Your code will also be given ints testType and scenario, indicating the type of test and which of the three scenarios is being tested.
Your code will be scored by calculating the SSE (sum of squared error) of your predictions. Also, SSE0 will be calculated, using the average of all IQ values in the training set as the prediction. Your score for a test case will then be given by:
Score = 1000000 * MAX(0, 1 - SSE/SSE0)
Your overall score will be the average score across all test cases.
Notes on Data Set Generation
- The full data set contains approximately 138,000 lines, covering just over 30,000 ID values.
- The full data set is divided into 40% for example tests, 20% for provisional tests, and 40% for system tests. All data belonging to the same ID is placed in the same data set.
- For each test, approximately 66% of the data (from that segment) is selected for training, and the remainder for testing.
- For provisional tests, all example data is also added to the training set.
- For system tests, all example and approximately 50% of the provisional data is also added to the training set.

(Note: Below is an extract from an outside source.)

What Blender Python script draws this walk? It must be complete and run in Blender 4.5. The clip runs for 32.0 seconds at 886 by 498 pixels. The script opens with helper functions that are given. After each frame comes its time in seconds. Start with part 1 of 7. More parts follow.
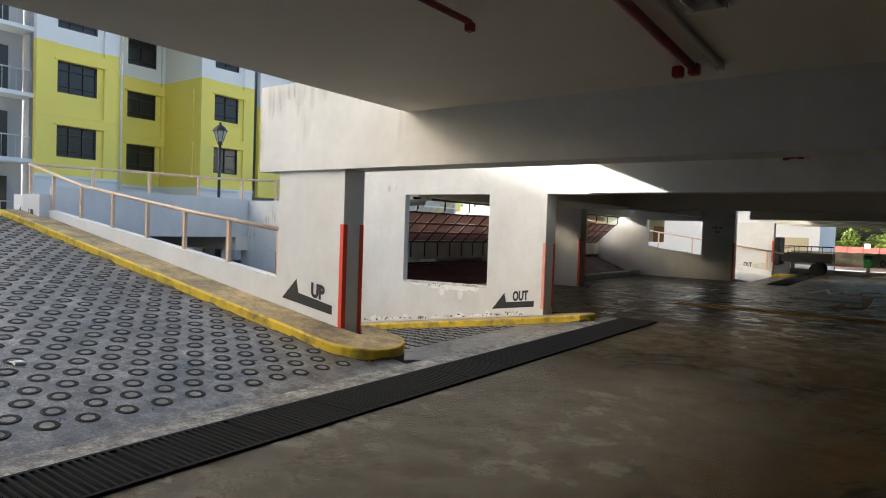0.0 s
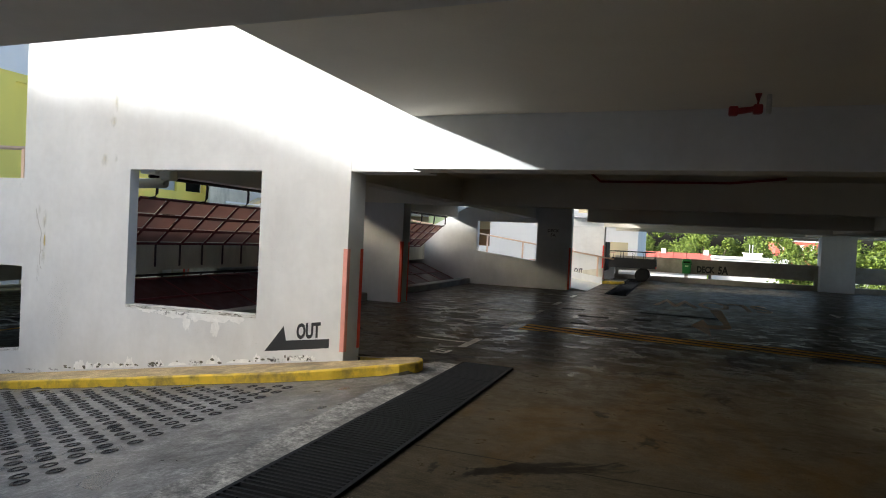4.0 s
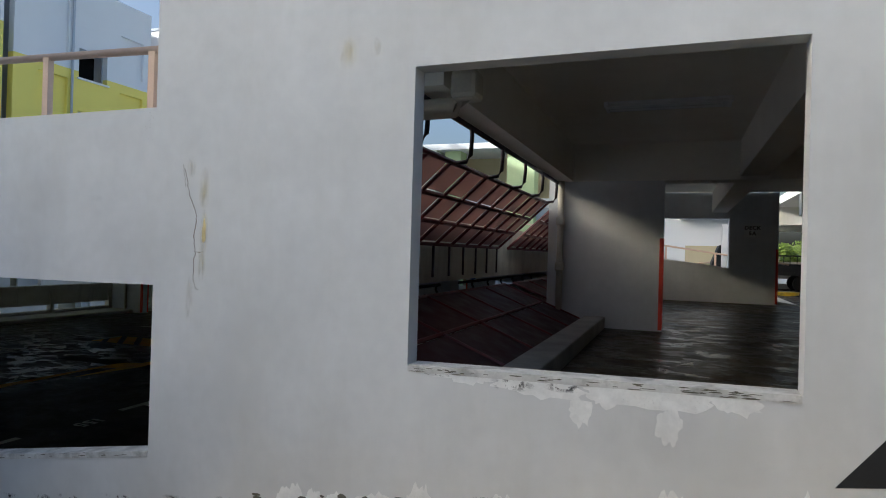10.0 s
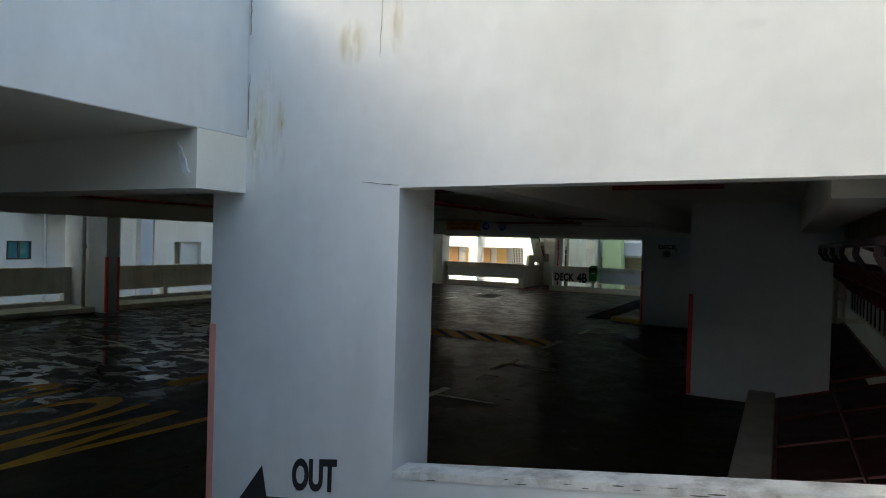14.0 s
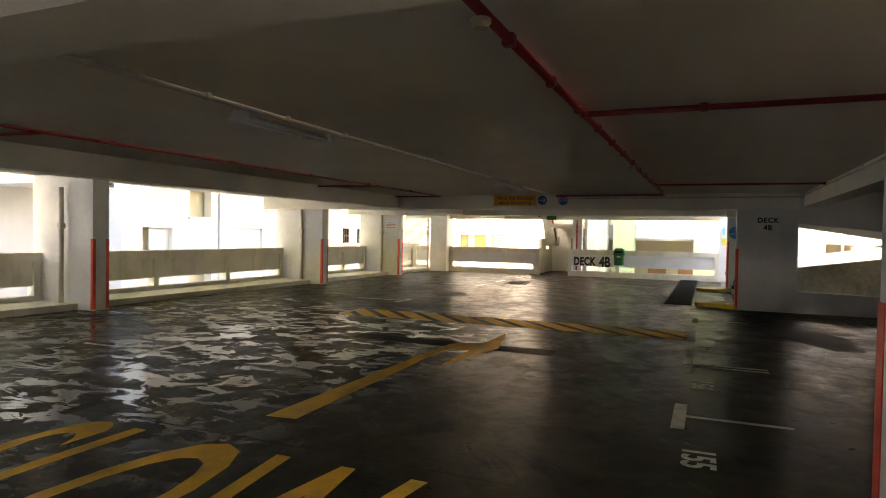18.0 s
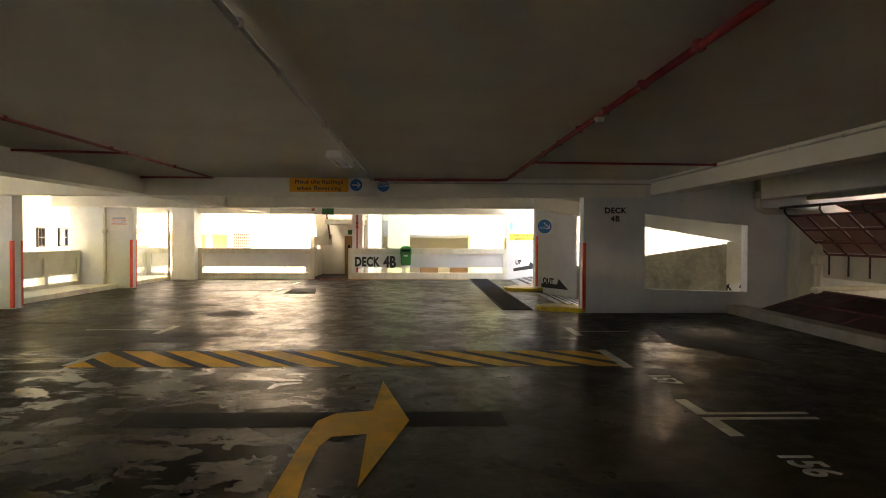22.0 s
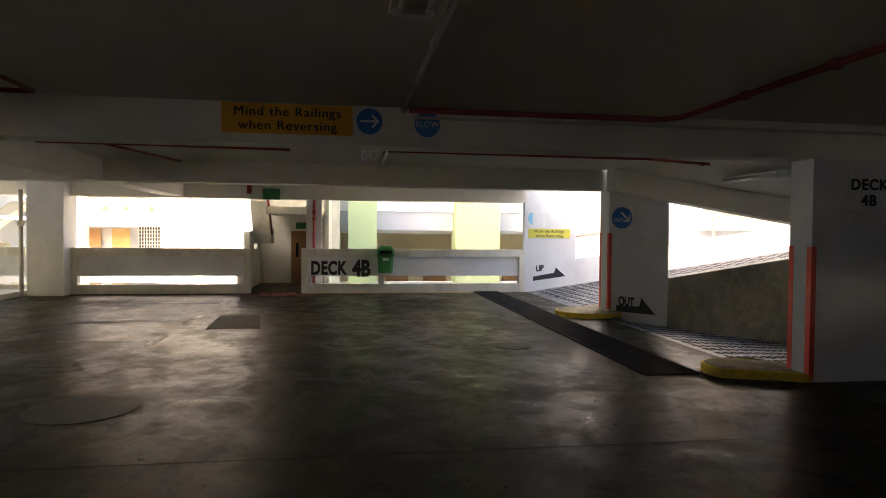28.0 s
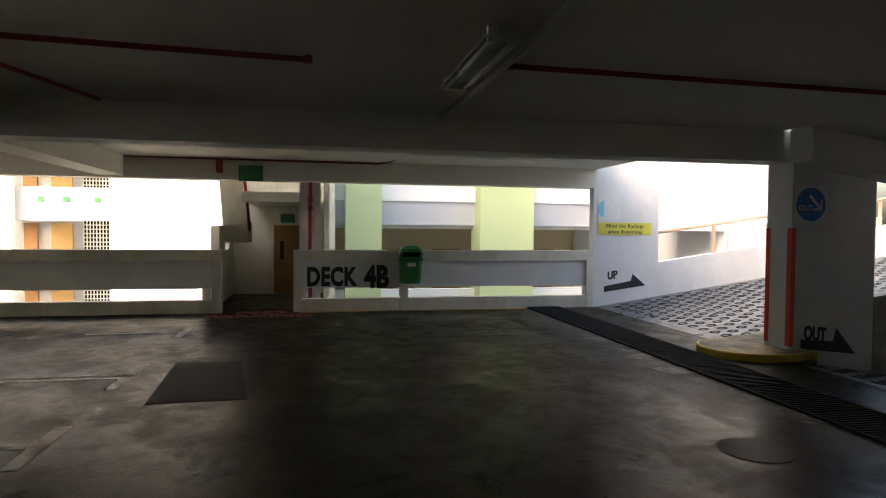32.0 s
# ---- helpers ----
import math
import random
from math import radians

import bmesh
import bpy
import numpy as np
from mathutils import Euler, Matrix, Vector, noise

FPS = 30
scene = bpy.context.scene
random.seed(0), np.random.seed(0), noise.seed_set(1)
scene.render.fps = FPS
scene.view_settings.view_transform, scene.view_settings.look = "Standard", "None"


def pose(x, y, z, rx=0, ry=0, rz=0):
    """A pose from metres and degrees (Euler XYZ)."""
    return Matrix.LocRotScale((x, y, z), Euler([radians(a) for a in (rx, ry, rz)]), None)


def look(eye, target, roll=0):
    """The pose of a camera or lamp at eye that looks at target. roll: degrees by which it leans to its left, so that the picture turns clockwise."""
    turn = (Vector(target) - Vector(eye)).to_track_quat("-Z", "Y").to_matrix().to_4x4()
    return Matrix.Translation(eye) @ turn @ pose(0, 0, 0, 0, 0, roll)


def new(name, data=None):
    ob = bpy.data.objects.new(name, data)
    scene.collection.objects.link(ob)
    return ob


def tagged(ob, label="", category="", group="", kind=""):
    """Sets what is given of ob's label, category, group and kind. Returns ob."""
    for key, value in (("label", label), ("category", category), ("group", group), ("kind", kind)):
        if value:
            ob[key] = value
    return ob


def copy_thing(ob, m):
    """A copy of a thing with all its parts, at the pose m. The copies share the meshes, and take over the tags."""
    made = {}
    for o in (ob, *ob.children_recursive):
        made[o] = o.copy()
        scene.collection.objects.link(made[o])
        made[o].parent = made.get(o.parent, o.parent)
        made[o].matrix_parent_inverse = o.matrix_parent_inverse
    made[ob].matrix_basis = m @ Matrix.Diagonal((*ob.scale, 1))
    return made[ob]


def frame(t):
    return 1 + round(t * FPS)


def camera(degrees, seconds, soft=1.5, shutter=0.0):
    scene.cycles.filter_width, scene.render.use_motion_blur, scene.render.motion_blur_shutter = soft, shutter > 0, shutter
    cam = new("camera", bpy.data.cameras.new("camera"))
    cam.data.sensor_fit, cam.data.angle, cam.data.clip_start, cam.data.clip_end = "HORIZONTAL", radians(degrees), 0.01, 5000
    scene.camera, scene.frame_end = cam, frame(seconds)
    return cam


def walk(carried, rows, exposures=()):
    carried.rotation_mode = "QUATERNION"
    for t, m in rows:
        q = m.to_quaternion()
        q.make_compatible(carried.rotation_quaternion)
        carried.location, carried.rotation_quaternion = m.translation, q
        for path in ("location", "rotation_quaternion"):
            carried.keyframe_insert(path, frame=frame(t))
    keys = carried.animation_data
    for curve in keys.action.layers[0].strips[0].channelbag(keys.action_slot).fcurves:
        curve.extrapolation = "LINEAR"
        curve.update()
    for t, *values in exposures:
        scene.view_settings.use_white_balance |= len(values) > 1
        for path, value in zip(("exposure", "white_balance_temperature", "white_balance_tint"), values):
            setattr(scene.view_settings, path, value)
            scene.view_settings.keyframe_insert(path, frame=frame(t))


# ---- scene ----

- There are 10 example cases and 50 provisional test cases.
Notes on Time Limits
Because different test types deal with different volumes of data, the time limits will also differ. Example tests are limited to 360s (6 minutes), provisional tests to 540s (9 minutes) and system tests to 900s (15 minutes). The testType parameter will be 0, 1, or 2, to indicate Example, Provisional, or System test, respectively, so that your code can take timing into account. Similarly, the scenario parameter is also 0, 1, or 2, referring to the three scenarios listed above.